I had occasion yesterday* to observe a peculiar bit of going-on at a pub where I was visiting, and thought I might share a few notes about it. As I write it up now I do so having just finished reading George Orwell’s ‘Down and Out in Paris and London’, and so am choosing to adopt a style quite like it in the telling of my observations. As I mentioned, the spectacle was a peculiar one, and whilst not a novel one to my eyes, was exercised with such intensity and singularity that it served to be the very essence of its sort. The spectacle referred to is that of patrons of the pub – meaning in the sense of people, members of the public patronising the place – customers in very fact – as different from the French meaning of patron or boss. Queer it is that the translation could put the individual either side of the bar top, depending on which side of the Channel one found oneself in possession of the original thought. Customers, then, taking up the business of queueing at the pub by means of forming a single line.

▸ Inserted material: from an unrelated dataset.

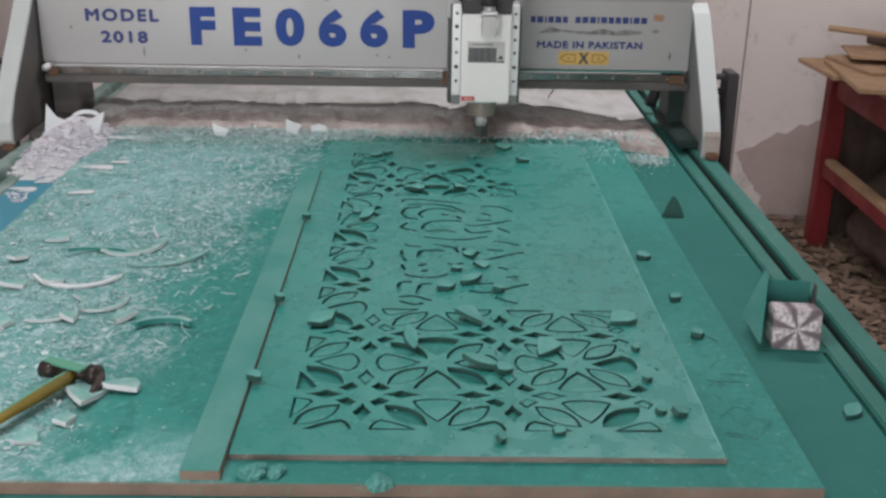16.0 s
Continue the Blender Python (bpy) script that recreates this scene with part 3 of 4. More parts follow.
def writing():
    """The slots of unreadable flourished writing, line by line."""
    crown = [((0.218, 0.97), (0.172, 0.981), (0.132, 0.992), (0.104, 0.988), (0.099, 0.974)), ((0.11, 0.957), (0.155, 0.963), (0.194, 0.949), (0.222, 0.915)),
             ((0.138, 0.946), (0.11, 0.936), (0.101, 0.91), (0.109, 0.884), (0.133, 0.871)), ((0.207, 0.919), (0.177, 0.936), (0.149, 0.929), (0.134, 0.906), (0.14, 0.883)),
             ((0.214, 0.864), (0.186, 0.867), (0.154, 0.858), (0.141, 0.833), (0.142, 0.815)), ((0.112, 0.852), (0.101, 0.833), (0.107, 0.821), (0.131, 0.809))]
    bows = [((0.22, 0.845), (0.239, 0.841), (0.272, 0.854), (0.309, 0.872)), ((0.148, 0.806), (0.175, 0.814), (0.204, 0.805)), ((0.219, 0.826), (0.224, 0.811), (0.237, 0.802), (0.269, 0.814)),
            ((0.142, 0.779), (0.174, 0.77), (0.215, 0.767), (0.26, 0.784)), ((0.242, 0.87), (0.273, 0.873)), ((0.253, 0.952), (0.288, 0.952), (0.315, 0.921)),
            ((0.279, 0.832), (0.302, 0.804)), ((0.268, 0.761), (0.291, 0.755), (0.313, 0.74)), ((0.108, 0.742), (0.118, 0.734), (0.14, 0.728)), ((0.175, 0.905), (0.190, 0.898)), ((0.205, 0.893), (0.214, 0.876)), ((0.252, 0.912), (0.272, 0.900)), ((0.240, 0.800), (0.262, 0.796))]
    bars = [((0.105, 0.712), (0.107, 0.679), (0.115, 0.658)), ((0.182, 0.711), (0.154, 0.711), (0.138, 0.706), (0.135, 0.674)), ((0.136, 0.638), (0.149, 0.65)), ((0.14, 0.615), (0.152, 0.62)),
            ((0.107, 0.646), (0.112, 0.618)), ((0.112, 0.603), (0.13, 0.591), (0.163, 0.59), (0.185, 0.605)), ((0.212, 0.724), (0.219, 0.694), (0.23, 0.67), (0.251, 0.67), (0.287, 0.691), (0.319, 0.707)),
            ((0.224, 0.724), (0.231, 0.7), (0.243, 0.705)), ((0.254, 0.719), (0.285, 0.713)), ((0.184, 0.653), (0.197, 0.645), (0.212, 0.655)), ((0.160, 0.742), (0.196, 0.726), (0.204, 0.700))]
    feet = [((0.106, 0.528), (0.105, 0.56), (0.114, 0.569), (0.126, 0.569)), ((0.159, 0.562), (0.14, 0.558), (0.135, 0.519)), ((0.106, 0.508), (0.122, 0.512), (0.135, 0.51), (0.148, 0.501), (0.158, 0.497)),
            ((0.107, 0.493), (0.131, 0.48), (0.146, 0.486)), ((0.229, 0.564), (0.259, 0.566)), ((0.217, 0.538), (0.235, 0.529), (0.255, 0.531)), ((0.273, 0.54), (0.296, 0.556), (0.316, 0.563)),
            ((0.256, 0.514), (0.273, 0.498), (0.293, 0.487)), ((0.28, 0.592), (0.302, 0.599)), ((0.27, 0.637), (0.287, 0.626))]
    return [pen(p, 0.0090 if line is bars and k in (1, 2, 3) else 0.0066) for line in (crown, bows, bars, feet) for k, p in enumerate(line)]


def dense(poly):
    """Corners and the places between them."""
    out = []
    for a, b in zip(poly, poly[1:] + poly[:1]):
        n = max(1, int(math.hypot(b[0] - a[0], b[1] - a[1]) / 0.003))
        out += [(a[0] + (b[0] - a[0]) * k / n, a[1] + (b[1] - a[1]) * k / n) for k in range(n)]
    return out


def fretwork_board():
    x0, x1, y0, y1 = BOARD
    shapes = fretwork()
    holes = [p for _, p in shapes]
    for slot in writing():
        if all(min((px - qx) ** 2 + (py - qy) ** 2 for px, py in dense(slot) for qx, qy in dense(other)) > 0.0010 ** 2 for other in holes if abs(centre(other)[0] - centre(slot)[0]) < 0.16 and abs(centre(other)[1] - centre(slot)[1]) < 0.08):
            holes.append(slot)
    b = bmesh.new()
    edges = []
    loops = [[(x0, y0), (x1, y0), (x1, y1), (x0, y1)]] + holes
    tops = []
    for loop in loops:
        vs = [b.verts.new((x, y, T)) for x, y in loop]
        tops.append(vs)
        edges += [b.edges.new((vs[i], vs[(i + 1) % len(vs)])) for i in range(len(vs))]
    bmesh.ops.triangle_fill(b, use_beauty=True, use_dissolve=False, edges=edges, normal=(0, 0, 1))
    bmesh.ops.recalc_face_normals(b, faces=b.faces[:])
    for k, loop in enumerate(loops):
        hi = tops[k]
        lo = [b.verts.new((x, y, 0.0004)) for x, y in loop]
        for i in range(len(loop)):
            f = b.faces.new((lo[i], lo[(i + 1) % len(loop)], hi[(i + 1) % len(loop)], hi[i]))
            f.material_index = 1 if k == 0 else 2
    me = bpy.data.meshes.new("fretwork_board")
    b.to_mesh(me)
    b.free()
    for m in (M_BOARD, M_BOARDEDGE, M_CUT):
        me.materials.append(m)
    board = tagged(new("fretwork_board", me), "green faced board half cut with flower fretwork and flourishes", "board")
    wear = random.Random(17)
    rim = [(x1 - 0.0002, y1 - 0.004), (x1 - 0.0002, y0 + 0.02)] + [(x1 - wear.uniform(0.0012, 0.0036), y0 + 0.02 + (y1 - y0 - 0.03) * k / 40) for k in range(41)]
    part("worn_edge", slab(rim, T + 0.0001, T + 0.0005), M_RUBBED, board, "pale rubbed edge")
    # the cut pieces that still lie in their holes
    rng = random.Random(11)
    gone = [(0.014, 0.248), (0.128, 0.140), (0.1655, 0.338), (0.127, 0.322), (0.204, 0.249), (0.415, 0.285), (0.014, 0.787), (0.014, 0.607), (0.014, 0.428), (0.014, 1.148),
            (0.127, 1.042), (0.1655, 1.058), (0.218, 1.185), (0.1655, 1.132), (0.204, 1.042), (0.395, 0.141)]
    for kind, poly in shapes:
        cx, cy = centre(poly)
        if any(abs(cx - gx) < 0.022 and abs(cy - gy) < 0.024 for gx, gy in gone) and kind in ("fan", "lens"):
            continue
        small = kind in ("dart", "diamond")
        if rng.random() < (0.78 if small else 0.04):
            continue
        p = shrunk(poly, 0.0026 if small else 0.0036)
        if size_of(p) < 0.00004:
            continue
        local = [((x - cx), (y - cy)) for x, y in p]
        tilt = 0 if rng.random() < 0.75 else 4
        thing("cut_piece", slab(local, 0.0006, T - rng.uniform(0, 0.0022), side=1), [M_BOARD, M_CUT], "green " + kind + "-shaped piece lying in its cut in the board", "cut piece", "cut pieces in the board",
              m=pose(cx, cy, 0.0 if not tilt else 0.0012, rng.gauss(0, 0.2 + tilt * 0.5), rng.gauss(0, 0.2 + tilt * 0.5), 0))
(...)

This is a practice characteristic of the wholly unpractised in the way of public bar frequenting. No surprise this being a bank holiday. How the novice, gog-eyed and upright, seeks to impose his view of the world over the natural way of loping up to the bar in search of one’s rightful lean, quite able to know one’s place in the order of ordering without stacking together like dominoes set for the child’s amusement.
‘Muscling in’ with breezy excuse-me’s is quite the accepted norm at British bars, so long as remaining respectful of the general order of arrivals. But how monstrous a thing it is, too, to witness the imaginative novice with a note of currency held forward and aloft, as if the barman has rarely encountered such a concept as retail, or that the money might be taken, pocketed, for his and his family’s benefits alone.
At the __________ Arms, in W_________, the queue made its tail out of the building itself, preposterous and cartoon-like. And it was all I could do to shuffle past it and wait a while some respectful but appalled distance from its dithering head – there to have my turn at the bar, when it was naturally come by.
It was a very queer spectacle indeed, and I told myself as much at the time.
*The French translation has this note (in French): ‘hier’.